# What you will do:
Output all lines exactly.

## begin Dataset excerpt

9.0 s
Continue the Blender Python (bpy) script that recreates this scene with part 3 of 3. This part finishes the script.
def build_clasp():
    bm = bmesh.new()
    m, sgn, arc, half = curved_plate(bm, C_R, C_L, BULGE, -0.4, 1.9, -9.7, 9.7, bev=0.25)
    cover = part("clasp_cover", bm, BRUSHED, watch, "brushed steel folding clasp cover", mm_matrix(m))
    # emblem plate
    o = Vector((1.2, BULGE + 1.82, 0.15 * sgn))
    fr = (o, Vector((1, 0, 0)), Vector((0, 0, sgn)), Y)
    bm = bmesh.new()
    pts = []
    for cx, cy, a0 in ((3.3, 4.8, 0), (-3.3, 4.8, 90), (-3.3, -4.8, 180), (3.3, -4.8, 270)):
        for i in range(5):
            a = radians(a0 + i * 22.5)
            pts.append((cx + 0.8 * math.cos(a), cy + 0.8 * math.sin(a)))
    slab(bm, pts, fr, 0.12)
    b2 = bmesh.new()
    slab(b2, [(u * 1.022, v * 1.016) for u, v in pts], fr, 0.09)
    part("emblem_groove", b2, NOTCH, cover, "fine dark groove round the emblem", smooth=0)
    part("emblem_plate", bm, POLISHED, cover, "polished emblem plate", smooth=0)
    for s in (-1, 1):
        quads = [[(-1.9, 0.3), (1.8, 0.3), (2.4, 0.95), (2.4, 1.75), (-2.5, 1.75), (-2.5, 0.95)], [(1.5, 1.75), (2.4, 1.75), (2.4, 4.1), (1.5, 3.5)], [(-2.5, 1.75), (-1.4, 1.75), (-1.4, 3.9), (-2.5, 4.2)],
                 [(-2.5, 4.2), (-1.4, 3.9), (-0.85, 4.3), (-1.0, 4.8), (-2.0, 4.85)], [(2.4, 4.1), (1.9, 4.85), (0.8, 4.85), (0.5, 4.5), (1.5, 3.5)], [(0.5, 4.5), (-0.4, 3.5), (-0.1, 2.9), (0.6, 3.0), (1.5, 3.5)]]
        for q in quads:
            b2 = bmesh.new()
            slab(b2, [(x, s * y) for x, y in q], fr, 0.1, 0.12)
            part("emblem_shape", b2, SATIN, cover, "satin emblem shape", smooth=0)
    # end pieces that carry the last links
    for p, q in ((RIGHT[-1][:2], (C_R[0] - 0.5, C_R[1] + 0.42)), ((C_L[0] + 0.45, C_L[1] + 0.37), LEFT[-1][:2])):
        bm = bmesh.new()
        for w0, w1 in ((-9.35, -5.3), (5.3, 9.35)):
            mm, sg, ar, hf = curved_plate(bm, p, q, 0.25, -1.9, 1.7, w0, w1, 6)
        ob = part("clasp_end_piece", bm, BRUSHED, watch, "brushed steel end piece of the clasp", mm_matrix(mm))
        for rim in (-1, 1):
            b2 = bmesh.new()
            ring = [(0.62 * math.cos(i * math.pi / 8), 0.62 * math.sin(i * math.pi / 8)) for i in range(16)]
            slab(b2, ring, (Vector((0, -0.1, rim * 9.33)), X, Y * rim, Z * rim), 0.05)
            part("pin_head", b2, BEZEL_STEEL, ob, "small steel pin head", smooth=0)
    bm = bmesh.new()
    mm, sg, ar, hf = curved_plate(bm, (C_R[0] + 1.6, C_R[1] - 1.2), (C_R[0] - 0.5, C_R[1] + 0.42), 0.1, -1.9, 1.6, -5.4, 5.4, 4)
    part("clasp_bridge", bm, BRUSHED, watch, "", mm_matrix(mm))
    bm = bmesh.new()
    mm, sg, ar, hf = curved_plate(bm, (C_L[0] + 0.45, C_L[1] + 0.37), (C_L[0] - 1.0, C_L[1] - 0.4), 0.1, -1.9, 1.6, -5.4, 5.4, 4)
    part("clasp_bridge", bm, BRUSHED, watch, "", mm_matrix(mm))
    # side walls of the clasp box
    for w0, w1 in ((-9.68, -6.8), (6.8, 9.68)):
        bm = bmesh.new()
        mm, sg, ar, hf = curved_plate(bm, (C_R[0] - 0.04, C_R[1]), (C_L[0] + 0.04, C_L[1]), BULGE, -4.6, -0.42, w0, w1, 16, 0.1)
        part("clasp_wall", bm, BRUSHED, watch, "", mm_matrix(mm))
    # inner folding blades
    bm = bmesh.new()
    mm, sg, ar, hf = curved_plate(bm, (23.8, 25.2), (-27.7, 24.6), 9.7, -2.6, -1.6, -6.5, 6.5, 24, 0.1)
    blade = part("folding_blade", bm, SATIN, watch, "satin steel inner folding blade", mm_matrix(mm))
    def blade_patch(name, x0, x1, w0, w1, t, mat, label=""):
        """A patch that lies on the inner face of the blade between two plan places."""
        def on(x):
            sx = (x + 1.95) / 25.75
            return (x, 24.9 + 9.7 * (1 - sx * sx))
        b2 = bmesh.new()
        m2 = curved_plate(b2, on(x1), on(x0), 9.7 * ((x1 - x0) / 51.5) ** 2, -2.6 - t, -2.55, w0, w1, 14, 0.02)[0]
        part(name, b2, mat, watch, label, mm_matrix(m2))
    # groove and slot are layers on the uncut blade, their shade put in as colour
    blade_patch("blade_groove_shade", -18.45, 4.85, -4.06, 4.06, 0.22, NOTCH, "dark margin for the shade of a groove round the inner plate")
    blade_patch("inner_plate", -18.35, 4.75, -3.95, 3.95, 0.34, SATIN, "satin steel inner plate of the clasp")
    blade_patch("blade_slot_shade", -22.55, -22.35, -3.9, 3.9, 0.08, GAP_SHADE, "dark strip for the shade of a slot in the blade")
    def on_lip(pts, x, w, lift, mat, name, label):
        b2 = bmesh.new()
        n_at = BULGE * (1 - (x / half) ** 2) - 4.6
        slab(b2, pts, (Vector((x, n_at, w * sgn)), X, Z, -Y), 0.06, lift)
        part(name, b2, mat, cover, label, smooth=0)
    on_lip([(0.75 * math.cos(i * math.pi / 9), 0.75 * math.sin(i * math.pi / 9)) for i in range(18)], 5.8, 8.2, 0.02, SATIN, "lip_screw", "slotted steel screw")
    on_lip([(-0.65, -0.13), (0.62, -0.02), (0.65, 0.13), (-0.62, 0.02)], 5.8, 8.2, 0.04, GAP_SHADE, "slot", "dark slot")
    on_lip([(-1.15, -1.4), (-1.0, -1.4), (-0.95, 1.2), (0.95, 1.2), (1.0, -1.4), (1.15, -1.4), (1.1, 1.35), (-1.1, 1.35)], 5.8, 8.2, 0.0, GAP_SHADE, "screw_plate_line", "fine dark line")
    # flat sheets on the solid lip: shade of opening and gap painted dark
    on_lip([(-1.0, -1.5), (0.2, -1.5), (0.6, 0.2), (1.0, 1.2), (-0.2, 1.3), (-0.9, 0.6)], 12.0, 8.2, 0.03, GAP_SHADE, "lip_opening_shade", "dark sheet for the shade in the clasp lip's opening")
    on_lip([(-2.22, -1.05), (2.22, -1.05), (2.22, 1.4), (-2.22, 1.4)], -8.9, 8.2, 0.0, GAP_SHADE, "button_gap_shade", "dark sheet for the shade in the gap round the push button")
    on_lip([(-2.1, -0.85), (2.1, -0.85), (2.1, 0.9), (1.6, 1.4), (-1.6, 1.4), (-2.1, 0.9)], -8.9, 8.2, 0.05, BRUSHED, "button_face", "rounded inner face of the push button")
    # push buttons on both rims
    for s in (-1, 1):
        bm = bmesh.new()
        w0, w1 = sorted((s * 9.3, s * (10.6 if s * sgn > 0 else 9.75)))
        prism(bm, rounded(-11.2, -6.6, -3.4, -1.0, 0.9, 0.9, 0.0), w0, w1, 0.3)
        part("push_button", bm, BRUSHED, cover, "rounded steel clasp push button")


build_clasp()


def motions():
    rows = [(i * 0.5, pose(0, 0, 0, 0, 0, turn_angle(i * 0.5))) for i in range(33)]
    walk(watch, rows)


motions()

## end Dataset excerpt

# Worked solution:
9.0 s
Continue the Blender Python (bpy) script that recreates this scene with part 3 of 3. This part finishes the script.
def build_clasp():
    bm = bmesh.new()
    m, sgn, arc, half = curved_plate(bm, C_R, C_L, BULGE, -0.4, 1.9, -9.7, 9.7, bev=0.25)
    cover = part("clasp_cover", bm, BRUSHED, watch, "brushed steel folding clasp cover", mm_matrix(m))
    # emblem plate
    o = Vector((1.2, BULGE + 1.82, 0.15 * sgn))
    fr = (o, Vector((1, 0, 0)), Vector((0, 0, sgn)), Y)
    bm = bmesh.new()
    pts = []
    for cx, cy, a0 in ((3.3, 4.8, 0), (-3.3, 4.8, 90), (-3.3, -4.8, 180), (3.3, -4.8, 270)):
        for i in range(5):
            a = radians(a0 + i * 22.5)
            pts.append((cx + 0.8 * math.cos(a), cy + 0.8 * math.sin(a)))
    slab(bm, pts, fr, 0.12)
    b2 = bmesh.new()
    slab(b2, [(u * 1.022, v * 1.016) for u, v in pts], fr, 0.09)
    part("emblem_groove", b2, NOTCH, cover, "fine dark groove round the emblem", smooth=0)
    part("emblem_plate", bm, POLISHED, cover, "polished emblem plate", smooth=0)
    for s in (-1, 1):
        quads = [[(-1.9, 0.3), (1.8, 0.3), (2.4, 0.95), (2.4, 1.75), (-2.5, 1.75), (-2.5, 0.95)], [(1.5, 1.75), (2.4, 1.75), (2.4, 4.1), (1.5, 3.5)], [(-2.5, 1.75), (-1.4, 1.75), (-1.4, 3.9), (-2.5, 4.2)],
                 [(-2.5, 4.2), (-1.4, 3.9), (-0.85, 4.3), (-1.0, 4.8), (-2.0, 4.85)], [(2.4, 4.1), (1.9, 4.85), (0.8, 4.85), (0.5, 4.5), (1.5, 3.5)], [(0.5, 4.5), (-0.4, 3.5), (-0.1, 2.9), (0.6, 3.0), (1.5, 3.5)]]
        for q in quads:
            b2 = bmesh.new()
            slab(b2, [(x, s * y) for x, y in q], fr, 0.1, 0.12)
            part("emblem_shape", b2, SATIN, cover, "satin emblem shape", smooth=0)
    # end pieces that carry the last links
    for p, q in ((RIGHT[-1][:2], (C_R[0] - 0.5, C_R[1] + 0.42)), ((C_L[0] + 0.45, C_L[1] + 0.37), LEFT[-1][:2])):
        bm = bmesh.new()
        for w0, w1 in ((-9.35, -5.3), (5.3, 9.35)):
            mm, sg, ar, hf = curved_plate(bm, p, q, 0.25, -1.9, 1.7, w0, w1, 6)
        ob = part("clasp_end_piece", bm, BRUSHED, watch, "brushed steel end piece of the clasp", mm_matrix(mm))
        for rim in (-1, 1):
            b2 = bmesh.new()
            ring = [(0.62 * math.cos(i * math.pi / 8), 0.62 * math.sin(i * math.pi / 8)) for i in range(16)]
            slab(b2, ring, (Vector((0, -0.1, rim * 9.33)), X, Y * rim, Z * rim), 0.05)
            part("pin_head", b2, BEZEL_STEEL, ob, "small steel pin head", smooth=0)
    bm = bmesh.new()
    mm, sg, ar, hf = curved_plate(bm, (C_R[0] + 1.6, C_R[1] - 1.2), (C_R[0] - 0.5, C_R[1] + 0.42), 0.1, -1.9, 1.6, -5.4, 5.4, 4)
    part("clasp_bridge", bm, BRUSHED, watch, "", mm_matrix(mm))
    bm = bmesh.new()
    mm, sg, ar, hf = curved_plate(bm, (C_L[0] + 0.45, C_L[1] + 0.37), (C_L[0] - 1.0, C_L[1] - 0.4), 0.1, -1.9, 1.6, -5.4, 5.4, 4)
    part("clasp_bridge", bm, BRUSHED, watch, "", mm_matrix(mm))
    # side walls of the clasp box
    for w0, w1 in ((-9.68, -6.8), (6.8, 9.68)):
        bm = bmesh.new()
        mm, sg, ar, hf = curved_plate(bm, (C_R[0] - 0.04, C_R[1]), (C_L[0] + 0.04, C_L[1]), BULGE, -4.6, -0.42, w0, w1, 16, 0.1)
        part("clasp_wall", bm, BRUSHED, watch, "", mm_matrix(mm))
    # inner folding blades
    bm = bmesh.new()
    mm, sg, ar, hf = curved_plate(bm, (23.8, 25.2), (-27.7, 24.6), 9.7, -2.6, -1.6, -6.5, 6.5, 24, 0.1)
    blade = part("folding_blade", bm, SATIN, watch, "satin steel inner folding blade", mm_matrix(mm))
    def blade_patch(name, x0, x1, w0, w1, t, mat, label=""):
        """A patch that lies on the inner face of the blade between two plan places."""
        def on(x):
            sx = (x + 1.95) / 25.75
            return (x, 24.9 + 9.7 * (1 - sx * sx))
        b2 = bmesh.new()
        m2 = curved_plate(b2, on(x1), on(x0), 9.7 * ((x1 - x0) / 51.5) ** 2, -2.6 - t, -2.55, w0, w1, 14, 0.02)[0]
        part(name, b2, mat, watch, label, mm_matrix(m2))
    # groove and slot are layers on the uncut blade, their shade put in as colour
    blade_patch("blade_groove_shade", -18.45, 4.85, -4.06, 4.06, 0.22, NOTCH, "dark margin for the shade of a groove round the inner plate")
    blade_patch("inner_plate", -18.35, 4.75, -3.95, 3.95, 0.34, SATIN, "satin steel inner plate of the clasp")
    blade_patch("blade_slot_shade", -22.55, -22.35, -3.9, 3.9, 0.08, GAP_SHADE, "dark strip for the shade of a slot in the blade")
    def on_lip(pts, x, w, lift, mat, name, label):
        b2 = bmesh.new()
        n_at = BULGE * (1 - (x / half) ** 2) - 4.6
        slab(b2, pts, (Vector((x, n_at, w * sgn)), X, Z, -Y), 0.06, lift)
        part(name, b2, mat, cover, label, smooth=0)
    on_lip([(0.75 * math.cos(i * math.pi / 9), 0.75 * math.sin(i * math.pi / 9)) for i in range(18)], 5.8, 8.2, 0.02, SATIN, "lip_screw", "slotted steel screw")
    on_lip([(-0.65, -0.13), (0.62, -0.02), (0.65, 0.13), (-0.62, 0.02)], 5.8, 8.2, 0.04, GAP_SHADE, "slot", "dark slot")
    on_lip([(-1.15, -1.4), (-1.0, -1.4), (-0.95, 1.2), (0.95, 1.2), (1.0, -1.4), (1.15, -1.4), (1.1, 1.35), (-1.1, 1.35)], 5.8, 8.2, 0.0, GAP_SHADE, "screw_plate_line", "fine dark line")
    # flat sheets on the solid lip: shade of opening and gap painted dark
    on_lip([(-1.0, -1.5), (0.2, -1.5), (0.6, 0.2), (1.0, 1.2), (-0.2, 1.3), (-0.9, 0.6)], 12.0, 8.2, 0.03, GAP_SHADE, "lip_opening_shade", "dark sheet for the shade in the clasp lip's opening")
    on_lip([(-2.22, -1.05), (2.22, -1.05), (2.22, 1.4), (-2.22, 1.4)], -8.9, 8.2, 0.0, GAP_SHADE, "button_gap_shade", "dark sheet for the shade in the gap round the push button")
    on_lip([(-2.1, -0.85), (2.1, -0.85), (2.1, 0.9), (1.6, 1.4), (-1.6, 1.4), (-2.1, 0.9)], -8.9, 8.2, 0.05, BRUSHED, "button_face", "rounded inner face of the push button")
    # push buttons on both rims
    for s in (-1, 1):
        bm = bmesh.new()
        w0, w1 = sorted((s * 9.3, s * (10.6 if s * sgn > 0 else 9.75)))
        prism(bm, rounded(-11.2, -6.6, -3.4, -1.0, 0.9, 0.9, 0.0), w0, w1, 0.3)
        part("push_button", bm, BRUSHED, cover, "rounded steel clasp push button")


build_clasp()


def motions():
    rows = [(i * 0.5, pose(0, 0, 0, 0, 0, turn_angle(i * 0.5))) for i in range(33)]
    walk(watch, rows)


motions()